Can you transcribe every line exactly and leave the pictures behind?

** begin **

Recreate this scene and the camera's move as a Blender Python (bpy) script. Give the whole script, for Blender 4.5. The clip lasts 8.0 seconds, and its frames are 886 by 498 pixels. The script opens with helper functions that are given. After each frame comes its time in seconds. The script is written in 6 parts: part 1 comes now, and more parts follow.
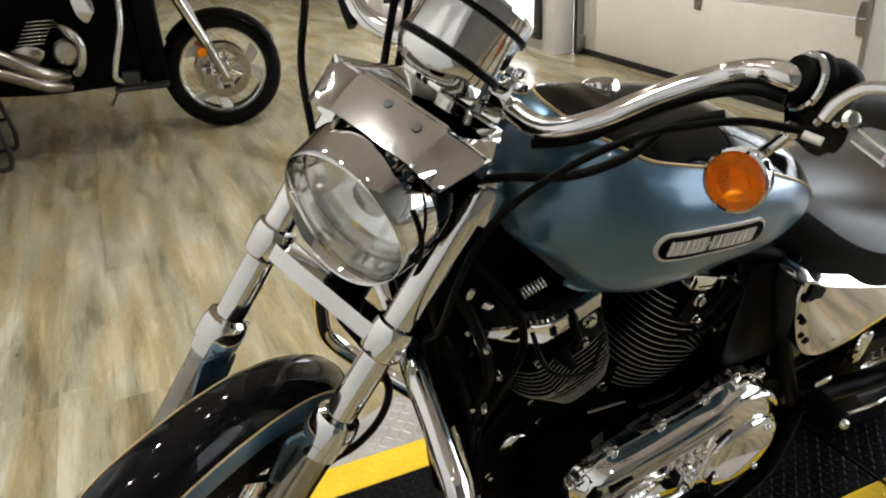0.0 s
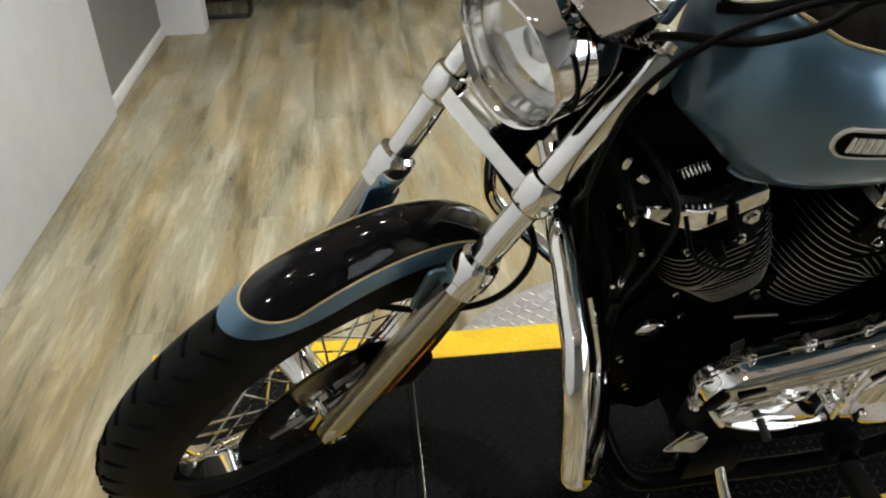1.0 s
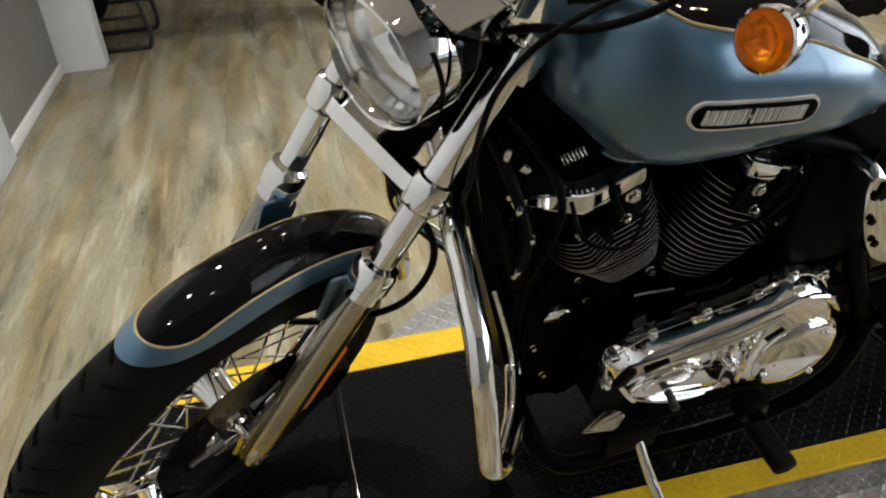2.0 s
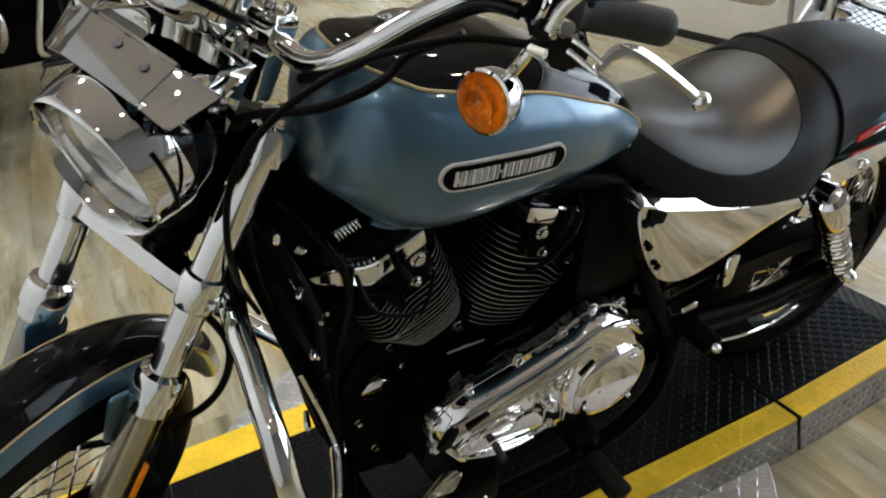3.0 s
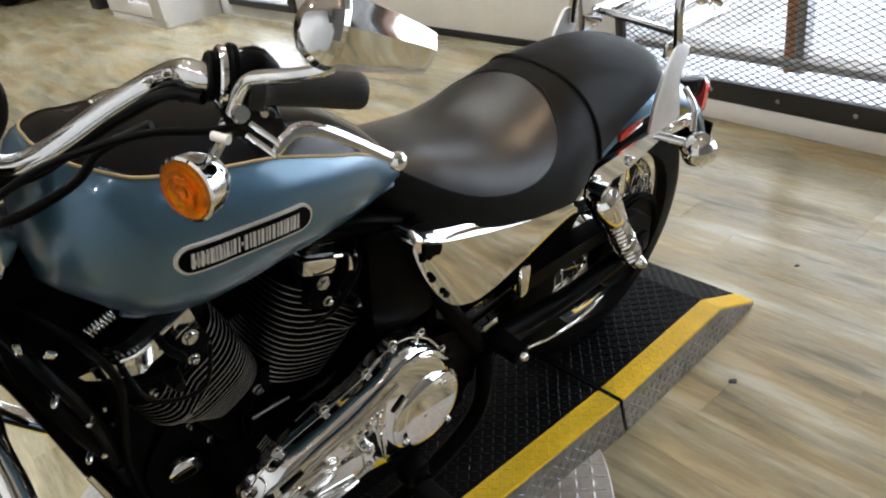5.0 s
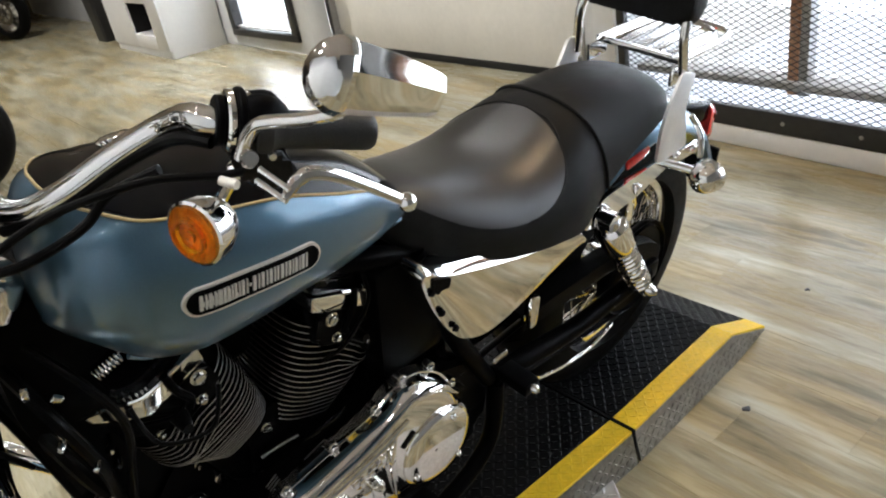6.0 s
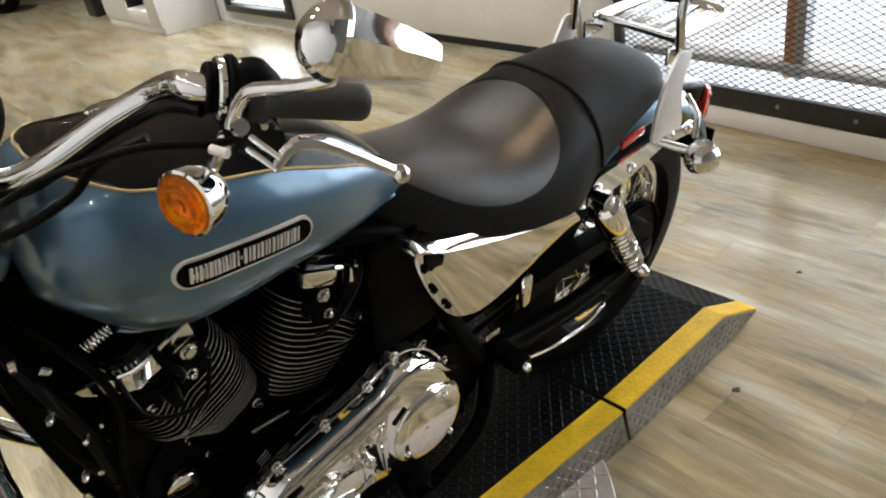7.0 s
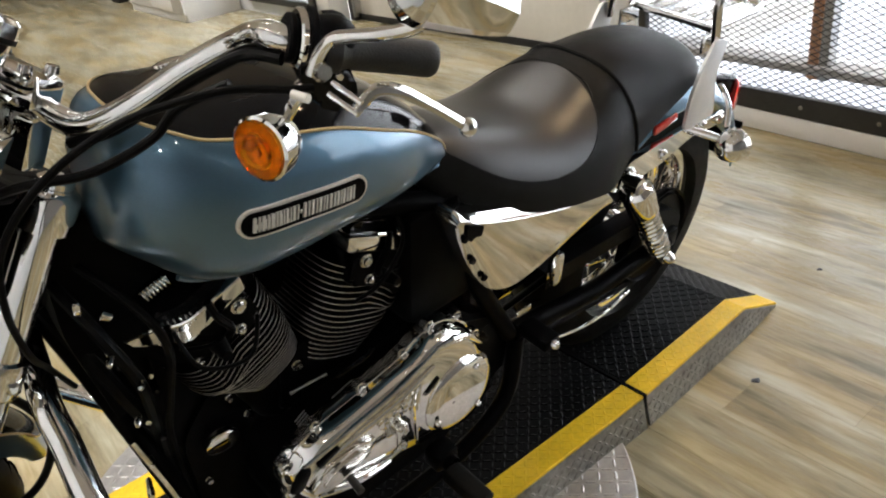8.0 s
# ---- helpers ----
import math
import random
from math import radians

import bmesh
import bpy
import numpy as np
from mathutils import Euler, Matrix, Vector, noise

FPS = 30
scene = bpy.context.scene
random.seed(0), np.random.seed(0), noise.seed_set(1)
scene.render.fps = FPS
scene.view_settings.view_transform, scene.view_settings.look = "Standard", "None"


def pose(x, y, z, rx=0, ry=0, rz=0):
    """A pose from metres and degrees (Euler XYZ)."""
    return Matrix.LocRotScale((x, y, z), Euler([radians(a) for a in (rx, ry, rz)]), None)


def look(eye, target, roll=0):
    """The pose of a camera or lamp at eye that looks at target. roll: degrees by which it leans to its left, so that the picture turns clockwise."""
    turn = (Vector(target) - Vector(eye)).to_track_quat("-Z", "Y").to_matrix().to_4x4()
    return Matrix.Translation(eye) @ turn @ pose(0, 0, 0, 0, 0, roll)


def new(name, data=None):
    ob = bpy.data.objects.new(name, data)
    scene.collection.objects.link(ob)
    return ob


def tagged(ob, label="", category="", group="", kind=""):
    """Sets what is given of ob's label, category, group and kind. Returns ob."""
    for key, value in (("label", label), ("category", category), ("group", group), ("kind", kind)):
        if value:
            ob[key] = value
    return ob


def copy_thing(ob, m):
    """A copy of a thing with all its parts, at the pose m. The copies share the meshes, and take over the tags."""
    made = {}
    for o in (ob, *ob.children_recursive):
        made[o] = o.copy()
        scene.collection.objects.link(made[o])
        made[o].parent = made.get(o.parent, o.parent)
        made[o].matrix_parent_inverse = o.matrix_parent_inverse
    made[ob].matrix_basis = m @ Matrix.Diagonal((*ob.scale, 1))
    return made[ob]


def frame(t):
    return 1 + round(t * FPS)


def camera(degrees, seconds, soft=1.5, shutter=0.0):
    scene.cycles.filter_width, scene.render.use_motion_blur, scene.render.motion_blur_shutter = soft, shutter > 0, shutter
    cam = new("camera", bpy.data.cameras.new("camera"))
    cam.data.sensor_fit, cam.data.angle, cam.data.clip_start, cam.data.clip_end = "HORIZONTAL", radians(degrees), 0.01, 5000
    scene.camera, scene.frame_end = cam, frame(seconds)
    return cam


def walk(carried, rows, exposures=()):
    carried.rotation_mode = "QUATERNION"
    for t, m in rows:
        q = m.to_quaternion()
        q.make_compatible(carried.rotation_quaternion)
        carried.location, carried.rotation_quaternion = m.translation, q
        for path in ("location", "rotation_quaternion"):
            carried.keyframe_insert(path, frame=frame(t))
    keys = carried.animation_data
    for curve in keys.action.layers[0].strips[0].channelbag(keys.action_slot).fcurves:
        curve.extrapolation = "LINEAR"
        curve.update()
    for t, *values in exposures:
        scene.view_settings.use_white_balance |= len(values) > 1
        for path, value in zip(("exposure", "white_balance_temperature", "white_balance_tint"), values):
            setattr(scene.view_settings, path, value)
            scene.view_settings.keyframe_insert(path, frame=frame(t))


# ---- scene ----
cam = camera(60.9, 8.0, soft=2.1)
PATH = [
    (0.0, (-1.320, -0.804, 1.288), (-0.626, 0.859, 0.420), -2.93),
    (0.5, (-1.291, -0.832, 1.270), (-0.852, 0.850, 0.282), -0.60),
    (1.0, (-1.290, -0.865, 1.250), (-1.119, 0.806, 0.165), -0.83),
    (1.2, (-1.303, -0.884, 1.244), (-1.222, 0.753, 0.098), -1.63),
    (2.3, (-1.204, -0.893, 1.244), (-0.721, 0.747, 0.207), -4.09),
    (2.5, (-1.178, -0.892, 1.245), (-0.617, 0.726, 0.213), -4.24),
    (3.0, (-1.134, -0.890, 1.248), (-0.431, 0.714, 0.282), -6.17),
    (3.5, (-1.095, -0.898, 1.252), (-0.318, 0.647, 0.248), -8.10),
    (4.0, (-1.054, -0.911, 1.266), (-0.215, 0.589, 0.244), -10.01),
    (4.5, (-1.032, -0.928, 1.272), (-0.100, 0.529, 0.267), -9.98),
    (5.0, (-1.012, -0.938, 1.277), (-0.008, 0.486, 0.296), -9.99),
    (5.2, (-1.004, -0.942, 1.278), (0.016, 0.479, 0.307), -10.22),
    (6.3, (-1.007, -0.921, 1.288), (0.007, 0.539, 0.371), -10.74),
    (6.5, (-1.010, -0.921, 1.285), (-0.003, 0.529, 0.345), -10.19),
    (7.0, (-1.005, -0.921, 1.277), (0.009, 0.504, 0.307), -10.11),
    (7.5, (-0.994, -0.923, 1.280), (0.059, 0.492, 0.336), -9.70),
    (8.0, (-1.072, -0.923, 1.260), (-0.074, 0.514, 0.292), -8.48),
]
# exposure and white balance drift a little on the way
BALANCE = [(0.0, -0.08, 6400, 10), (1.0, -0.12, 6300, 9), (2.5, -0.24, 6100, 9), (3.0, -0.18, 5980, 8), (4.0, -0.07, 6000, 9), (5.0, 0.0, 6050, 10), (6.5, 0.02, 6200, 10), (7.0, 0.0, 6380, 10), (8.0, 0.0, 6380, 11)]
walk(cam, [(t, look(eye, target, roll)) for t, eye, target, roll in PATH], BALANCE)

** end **

**EXERCISE RESULT:**
Recreate this scene and the camera's move as a Blender Python (bpy) script. Give the whole script, for Blender 4.5. The clip lasts 8.0 seconds, and its frames are 886 by 498 pixels. The script opens with helper functions that are given. After each frame comes its time in seconds. The script is written in 6 parts: part 1 comes now, and more parts follow.
0.0 s
1.0 s
2.0 s
3.0 s
5.0 s
6.0 s
7.0 s
8.0 s
# ---- helpers ----
import math
import random
from math import radians

import bmesh
import bpy
import numpy as np
from mathutils import Euler, Matrix, Vector, noise

FPS = 30
scene = bpy.context.scene
random.seed(0), np.random.seed(0), noise.seed_set(1)
scene.render.fps = FPS
scene.view_settings.view_transform, scene.view_settings.look = "Standard", "None"


def pose(x, y, z, rx=0, ry=0, rz=0):
    """A pose from metres and degrees (Euler XYZ)."""
    return Matrix.LocRotScale((x, y, z), Euler([radians(a) for a in (rx, ry, rz)]), None)


def look(eye, target, roll=0):
    """The pose of a camera or lamp at eye that looks at target. roll: degrees by which it leans to its left, so that the picture turns clockwise."""
    turn = (Vector(target) - Vector(eye)).to_track_quat("-Z", "Y").to_matrix().to_4x4()
    return Matrix.Translation(eye) @ turn @ pose(0, 0, 0, 0, 0, roll)


def new(name, data=None):
    ob = bpy.data.objects.new(name, data)
    scene.collection.objects.link(ob)
    return ob


def tagged(ob, label="", category="", group="", kind=""):
    """Sets what is given of ob's label, category, group and kind. Returns ob."""
    for key, value in (("label", label), ("category", category), ("group", group), ("kind", kind)):
        if value:
            ob[key] = value
    return ob


def copy_thing(ob, m):
    """A copy of a thing with all its parts, at the pose m. The copies share the meshes, and take over the tags."""
    made = {}
    for o in (ob, *ob.children_recursive):
        made[o] = o.copy()
        scene.collection.objects.link(made[o])
        made[o].parent = made.get(o.parent, o.parent)
        made[o].matrix_parent_inverse = o.matrix_parent_inverse
    made[ob].matrix_basis = m @ Matrix.Diagonal((*ob.scale, 1))
    return made[ob]


def frame(t):
    return 1 + round(t * FPS)


def camera(degrees, seconds, soft=1.5, shutter=0.0):
    scene.cycles.filter_width, scene.render.use_motion_blur, scene.render.motion_blur_shutter = soft, shutter > 0, shutter
    cam = new("camera", bpy.data.cameras.new("camera"))
    cam.data.sensor_fit, cam.data.angle, cam.data.clip_start, cam.data.clip_end = "HORIZONTAL", radians(degrees), 0.01, 5000
    scene.camera, scene.frame_end = cam, frame(seconds)
    return cam


def walk(carried, rows, exposures=()):
    carried.rotation_mode = "QUATERNION"
    for t, m in rows:
        q = m.to_quaternion()
        q.make_compatible(carried.rotation_quaternion)
        carried.location, carried.rotation_quaternion = m.translation, q
        for path in ("location", "rotation_quaternion"):
            carried.keyframe_insert(path, frame=frame(t))
    keys = carried.animation_data
    for curve in keys.action.layers[0].strips[0].channelbag(keys.action_slot).fcurves:
        curve.extrapolation = "LINEAR"
        curve.update()
    for t, *values in exposures:
        scene.view_settings.use_white_balance |= len(values) > 1
        for path, value in zip(("exposure", "white_balance_temperature", "white_balance_tint"), values):
            setattr(scene.view_settings, path, value)
            scene.view_settings.keyframe_insert(path, frame=frame(t))


# ---- scene ----
cam = camera(60.9, 8.0, soft=2.1)
PATH = [
    (0.0, (-1.320, -0.804, 1.288), (-0.626, 0.859, 0.420), -2.93),
    (0.5, (-1.291, -0.832, 1.270), (-0.852, 0.850, 0.282), -0.60),
    (1.0, (-1.290, -0.865, 1.250), (-1.119, 0.806, 0.165), -0.83),
    (1.2, (-1.303, -0.884, 1.244), (-1.222, 0.753, 0.098), -1.63),
    (2.3, (-1.204, -0.893, 1.244), (-0.721, 0.747, 0.207), -4.09),
    (2.5, (-1.178, -0.892, 1.245), (-0.617, 0.726, 0.213), -4.24),
    (3.0, (-1.134, -0.890, 1.248), (-0.431, 0.714, 0.282), -6.17),
    (3.5, (-1.095, -0.898, 1.252), (-0.318, 0.647, 0.248), -8.10),
    (4.0, (-1.054, -0.911, 1.266), (-0.215, 0.589, 0.244), -10.01),
    (4.5, (-1.032, -0.928, 1.272), (-0.100, 0.529, 0.267), -9.98),
    (5.0, (-1.012, -0.938, 1.277), (-0.008, 0.486, 0.296), -9.99),
    (5.2, (-1.004, -0.942, 1.278), (0.016, 0.479, 0.307), -10.22),
    (6.3, (-1.007, -0.921, 1.288), (0.007, 0.539, 0.371), -10.74),
    (6.5, (-1.010, -0.921, 1.285), (-0.003, 0.529, 0.345), -10.19),
    (7.0, (-1.005, -0.921, 1.277), (0.009, 0.504, 0.307), -10.11),
    (7.5, (-0.994, -0.923, 1.280), (0.059, 0.492, 0.336), -9.70),
    (8.0, (-1.072, -0.923, 1.260), (-0.074, 0.514, 0.292), -8.48),
]
# exposure and white balance drift a little on the way
BALANCE = [(0.0, -0.08, 6400, 10), (1.0, -0.12, 6300, 9), (2.5, -0.24, 6100, 9), (3.0, -0.18, 5980, 8), (4.0, -0.07, 6000, 9), (5.0, 0.0, 6050, 10), (6.5, 0.02, 6200, 10), (7.0, 0.0, 6380, 10), (8.0, 0.0, 6380, 11)]
walk(cam, [(t, look(eye, target, roll)) for t, eye, target, roll in PATH], BALANCE)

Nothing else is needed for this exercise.